Roger Marolt: Casey Jones you better watch your speed
Why would anybody waste time thinking about the little train that couldn’t? By this I mean the light rail one that couldn’t get past the scrutiny of local voters and, thus, the one we don’t have and probably never will since we sold part of the right of way and turned the rest into a bike path.
It makes no sense to ponder this hypothetical, but I did the other day while sitting in traffic on Highway 82. I guess since I was wasting time anyway, I tapped into my creativity and figured I might as well waste it differently than I do every other day commuting to and from work.
When the valley-wide commuter train was a hot issue, I was adamantly opposed. Most of the naysayers said it was too expensive, but I had lived in Aspen long enough to know that this was nonsense. There’s nothing that’s too expensive in Aspen. By now, everyone knows this. My concern was with aesthetics. I thought a light rail system would make this place seem too much like an ordinary city. For those of you laughing, you need to know that in the late 1990s there actually was a legitimate possibility of maintaining Aspen’s small-town character.
The rest is history, as they say. Almost as soon as the ballots were counted, I began to have remorse that the plan for the commuter line was derailed. Over the ensuing 20 years, that regret grew and solidified. I came to believe that we had blown a chance to get cars off Highway 82 and to have done something really positive for the environment and possibly extending the life of this planet. I have been wrong about a lot of things, but this was one of those I felt in my heart that I had missed by a long shot, about 40 miles of daily traffic between here and Glenwood Springs, to be exact.

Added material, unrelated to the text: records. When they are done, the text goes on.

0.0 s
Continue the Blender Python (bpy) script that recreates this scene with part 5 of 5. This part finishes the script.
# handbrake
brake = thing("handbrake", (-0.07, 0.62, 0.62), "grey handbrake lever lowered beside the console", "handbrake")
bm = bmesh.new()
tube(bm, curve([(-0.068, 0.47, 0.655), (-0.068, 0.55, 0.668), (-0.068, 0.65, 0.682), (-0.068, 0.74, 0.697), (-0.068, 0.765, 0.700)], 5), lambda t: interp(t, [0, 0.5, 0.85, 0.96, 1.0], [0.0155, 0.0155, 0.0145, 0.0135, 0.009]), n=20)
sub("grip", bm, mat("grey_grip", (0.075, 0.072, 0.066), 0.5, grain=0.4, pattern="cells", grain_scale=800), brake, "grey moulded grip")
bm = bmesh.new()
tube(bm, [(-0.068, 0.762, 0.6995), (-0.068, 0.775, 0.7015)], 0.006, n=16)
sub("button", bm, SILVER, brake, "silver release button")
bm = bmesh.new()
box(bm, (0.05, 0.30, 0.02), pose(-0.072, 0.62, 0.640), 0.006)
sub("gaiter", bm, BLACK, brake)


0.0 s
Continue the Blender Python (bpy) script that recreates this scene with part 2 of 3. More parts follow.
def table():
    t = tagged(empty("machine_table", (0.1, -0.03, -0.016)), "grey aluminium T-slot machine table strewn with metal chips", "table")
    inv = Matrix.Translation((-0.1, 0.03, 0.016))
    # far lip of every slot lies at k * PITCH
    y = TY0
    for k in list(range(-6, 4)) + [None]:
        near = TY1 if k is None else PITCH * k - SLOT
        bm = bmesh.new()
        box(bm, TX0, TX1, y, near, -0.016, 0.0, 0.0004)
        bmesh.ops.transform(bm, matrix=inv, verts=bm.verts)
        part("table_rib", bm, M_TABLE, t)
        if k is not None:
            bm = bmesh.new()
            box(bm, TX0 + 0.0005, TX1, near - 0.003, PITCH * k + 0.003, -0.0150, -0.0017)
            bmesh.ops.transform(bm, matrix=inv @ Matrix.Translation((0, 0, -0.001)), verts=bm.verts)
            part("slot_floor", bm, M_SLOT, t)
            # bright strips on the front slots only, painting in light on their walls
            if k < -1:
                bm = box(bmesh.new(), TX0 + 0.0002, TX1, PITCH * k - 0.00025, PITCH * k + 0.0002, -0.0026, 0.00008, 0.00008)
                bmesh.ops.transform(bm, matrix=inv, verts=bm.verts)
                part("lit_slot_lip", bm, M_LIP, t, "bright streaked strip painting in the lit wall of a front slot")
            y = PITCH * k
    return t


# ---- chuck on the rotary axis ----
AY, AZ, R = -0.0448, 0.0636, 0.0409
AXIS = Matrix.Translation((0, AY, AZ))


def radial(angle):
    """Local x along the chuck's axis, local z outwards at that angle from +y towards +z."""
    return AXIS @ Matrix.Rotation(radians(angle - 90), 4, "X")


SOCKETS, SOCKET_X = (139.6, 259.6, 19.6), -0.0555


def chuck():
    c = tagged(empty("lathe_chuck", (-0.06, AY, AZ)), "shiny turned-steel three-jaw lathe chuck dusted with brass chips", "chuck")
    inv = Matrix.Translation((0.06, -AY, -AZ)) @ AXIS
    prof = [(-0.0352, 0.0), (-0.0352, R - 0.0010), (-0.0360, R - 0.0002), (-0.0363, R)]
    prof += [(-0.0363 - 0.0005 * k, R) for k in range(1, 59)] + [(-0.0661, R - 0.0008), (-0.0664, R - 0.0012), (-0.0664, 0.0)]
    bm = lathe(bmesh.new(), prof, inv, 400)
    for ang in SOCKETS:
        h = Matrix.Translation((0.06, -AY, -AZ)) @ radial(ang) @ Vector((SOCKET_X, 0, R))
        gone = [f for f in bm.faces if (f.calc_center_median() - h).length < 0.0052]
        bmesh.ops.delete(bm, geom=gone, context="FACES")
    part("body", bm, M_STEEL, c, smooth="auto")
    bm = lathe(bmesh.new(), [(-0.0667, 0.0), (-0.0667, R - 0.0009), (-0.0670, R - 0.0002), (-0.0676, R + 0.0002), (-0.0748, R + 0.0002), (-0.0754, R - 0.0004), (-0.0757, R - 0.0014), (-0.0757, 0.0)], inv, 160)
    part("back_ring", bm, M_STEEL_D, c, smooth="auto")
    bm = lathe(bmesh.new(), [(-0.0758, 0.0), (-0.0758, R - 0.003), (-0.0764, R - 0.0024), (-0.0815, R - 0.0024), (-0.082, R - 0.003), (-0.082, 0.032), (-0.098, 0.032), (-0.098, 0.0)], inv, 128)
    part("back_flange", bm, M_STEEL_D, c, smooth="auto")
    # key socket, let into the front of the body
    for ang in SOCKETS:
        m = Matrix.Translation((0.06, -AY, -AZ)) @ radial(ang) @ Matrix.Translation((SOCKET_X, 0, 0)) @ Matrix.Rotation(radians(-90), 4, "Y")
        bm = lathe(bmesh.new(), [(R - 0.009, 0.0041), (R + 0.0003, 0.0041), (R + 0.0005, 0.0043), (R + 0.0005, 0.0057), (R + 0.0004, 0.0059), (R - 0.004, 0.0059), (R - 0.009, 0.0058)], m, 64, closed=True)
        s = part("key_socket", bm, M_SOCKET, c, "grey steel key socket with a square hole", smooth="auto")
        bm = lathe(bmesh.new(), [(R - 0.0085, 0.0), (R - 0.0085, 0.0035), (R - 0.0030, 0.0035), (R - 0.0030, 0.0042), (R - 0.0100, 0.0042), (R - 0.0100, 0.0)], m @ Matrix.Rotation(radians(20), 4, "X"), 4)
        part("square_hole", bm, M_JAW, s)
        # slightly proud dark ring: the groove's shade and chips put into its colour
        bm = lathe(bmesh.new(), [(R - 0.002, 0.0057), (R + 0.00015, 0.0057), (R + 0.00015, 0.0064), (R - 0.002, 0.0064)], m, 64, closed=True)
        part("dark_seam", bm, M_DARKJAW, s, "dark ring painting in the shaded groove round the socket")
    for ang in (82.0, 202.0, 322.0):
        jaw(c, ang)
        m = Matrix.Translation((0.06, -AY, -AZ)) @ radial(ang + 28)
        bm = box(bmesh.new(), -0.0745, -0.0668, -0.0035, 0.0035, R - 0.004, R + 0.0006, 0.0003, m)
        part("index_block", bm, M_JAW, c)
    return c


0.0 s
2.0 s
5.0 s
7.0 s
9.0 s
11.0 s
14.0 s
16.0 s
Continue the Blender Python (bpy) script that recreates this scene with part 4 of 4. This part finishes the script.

The last couple of years changed everything. I am back to believing the train would have not only been a bad idea, it would have been a terrible idea. It was not an opportunity lost. It was a bullet dodged. As much as Aspen sucks right now, a commuter train would have put Aspen’s demise on the fastest track.
If we had built a fast, comfortable, convenient train through the Roaring Fork Valley, who do you think would be riding it now? Yes, it might be you and me. But, it would for sure be a lot more tourists, too.
It is not hard to imagine luxurious resort hotel complexes developed about every 5 miles up and down the valley within convenient walking distance to the rail line. Developers would have swooped at this opportunity. Around those rail-served micro-resorts would have sprung up restaurants and retail shops. More workers would have moved into the valley to service all of these. More housing would have been built, mostly the expensive vacation kind and a lot less of the affordable kind for working people, but many more houses nonetheless.
The construction trades and property management services would have boomed with even greater concussive force. These people can’t generally take the train, so it is not impossible to imagine that a light rail line might have resulted in even more traffic on Highway 82 than we have now.
I think this highlights how we and our elected officials have thought about a lot of development up and down the valley throughout the years. There has been too much focus on the what and not enough thinking about the what if.
Another great example is hotels in Aspen. Ten years ago the experts cried that we didn’t have nearly enough hotels rooms in town to remain competitive in the tourist industry. So, we approved and the developers built more hotels. Now we have Airbnb turning every other second home into a hot bed factory and we are overpopulated with visitors.
We must look at things much more deliberately, if we have any chance of saving this place. Every single project we consider needs to be evaluated on one overriding criteria: Will this development be better for locals or visitors? If it is not clearly better for those who live here, why would we give it a green light?
It sounds obvious, but take a stroll around town and look at the projects underway right now. Tell me how many of them appear to be predominately for the well being of local citizens. Are there any?